◆ Written request: Without the images, write out the whole listing exactly.
### Recorded data
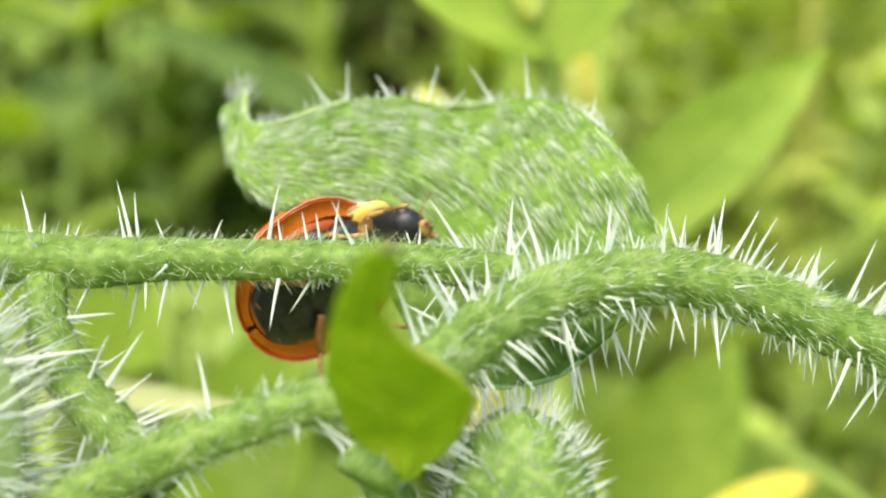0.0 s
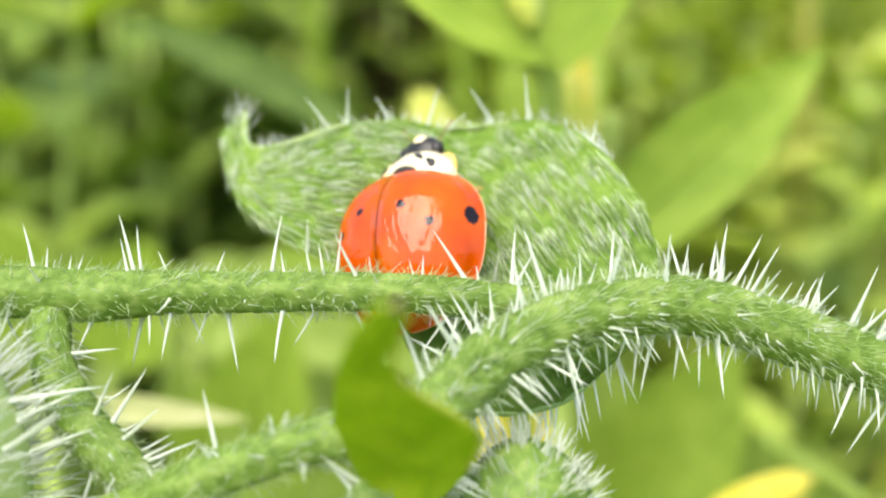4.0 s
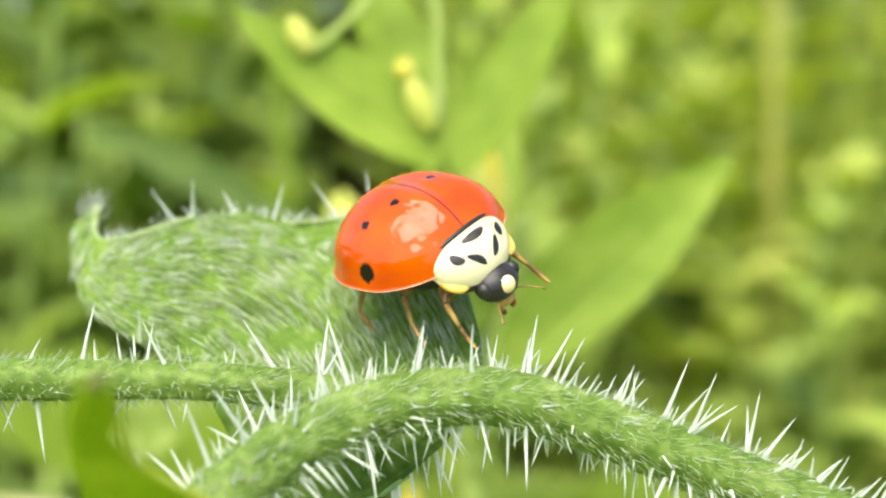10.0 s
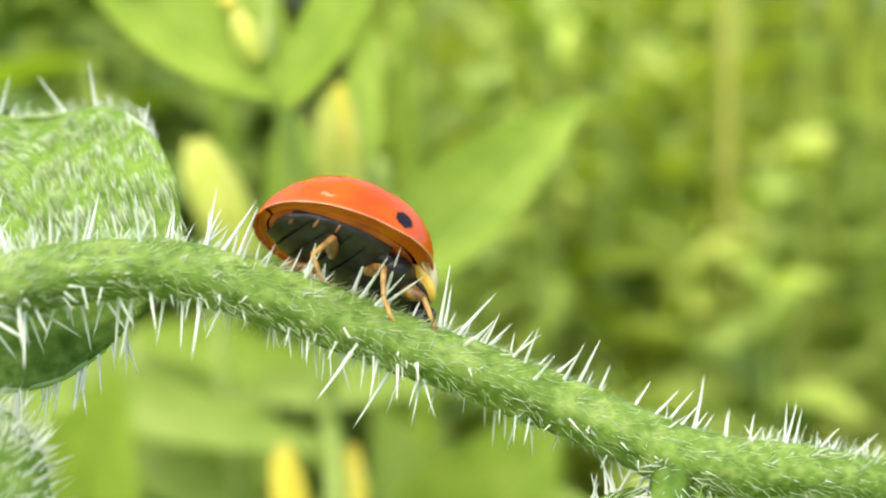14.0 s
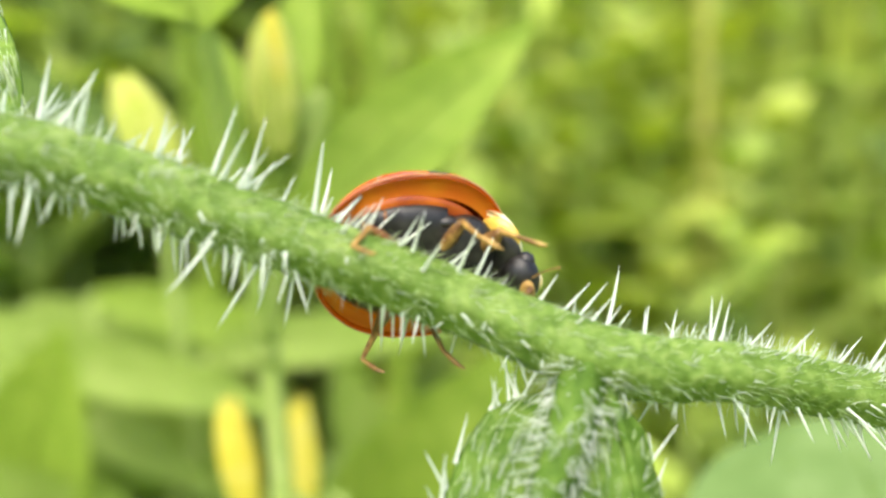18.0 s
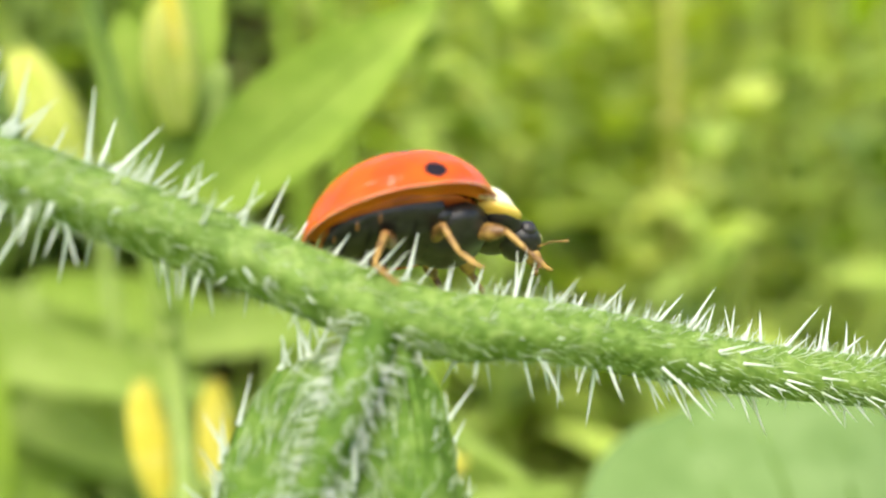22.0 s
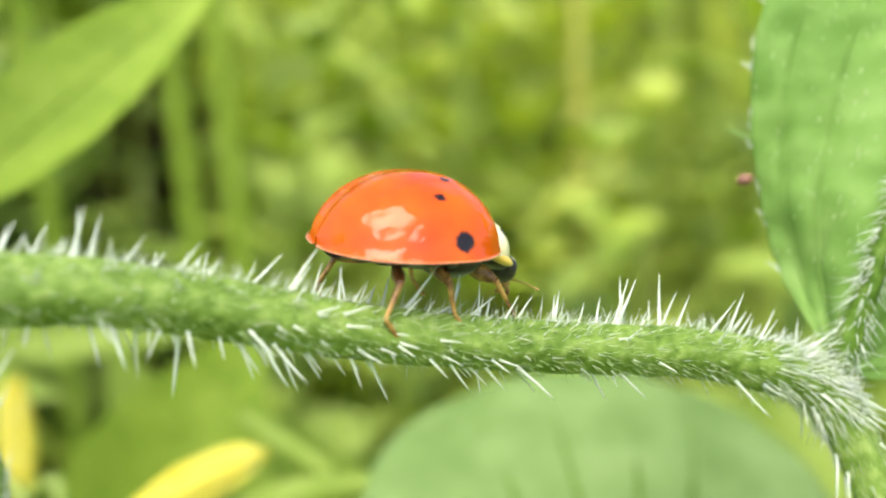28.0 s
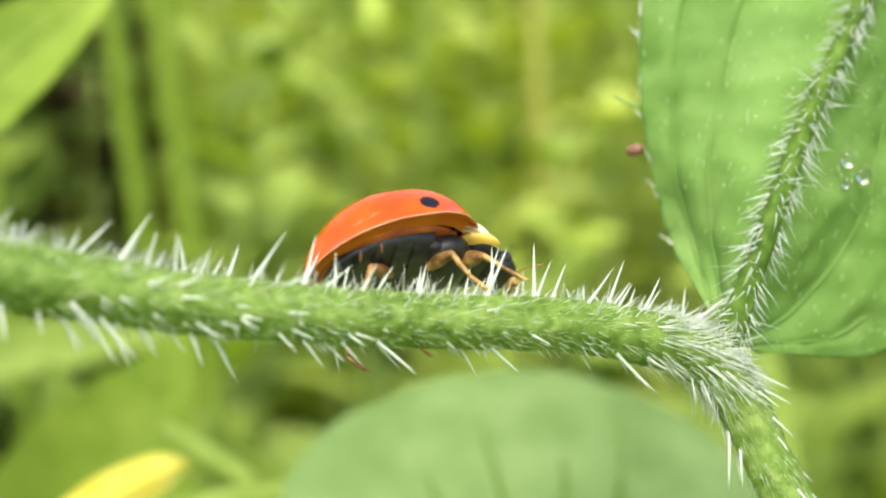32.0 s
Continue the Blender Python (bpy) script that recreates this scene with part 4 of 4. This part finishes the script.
######
◆ Written response:
0.0 s
4.0 s
10.0 s
14.0 s
18.0 s
22.0 s
28.0 s
32.0 s
Continue the Blender Python (bpy) script that recreates this scene with part 4 of 4. This part finishes the script.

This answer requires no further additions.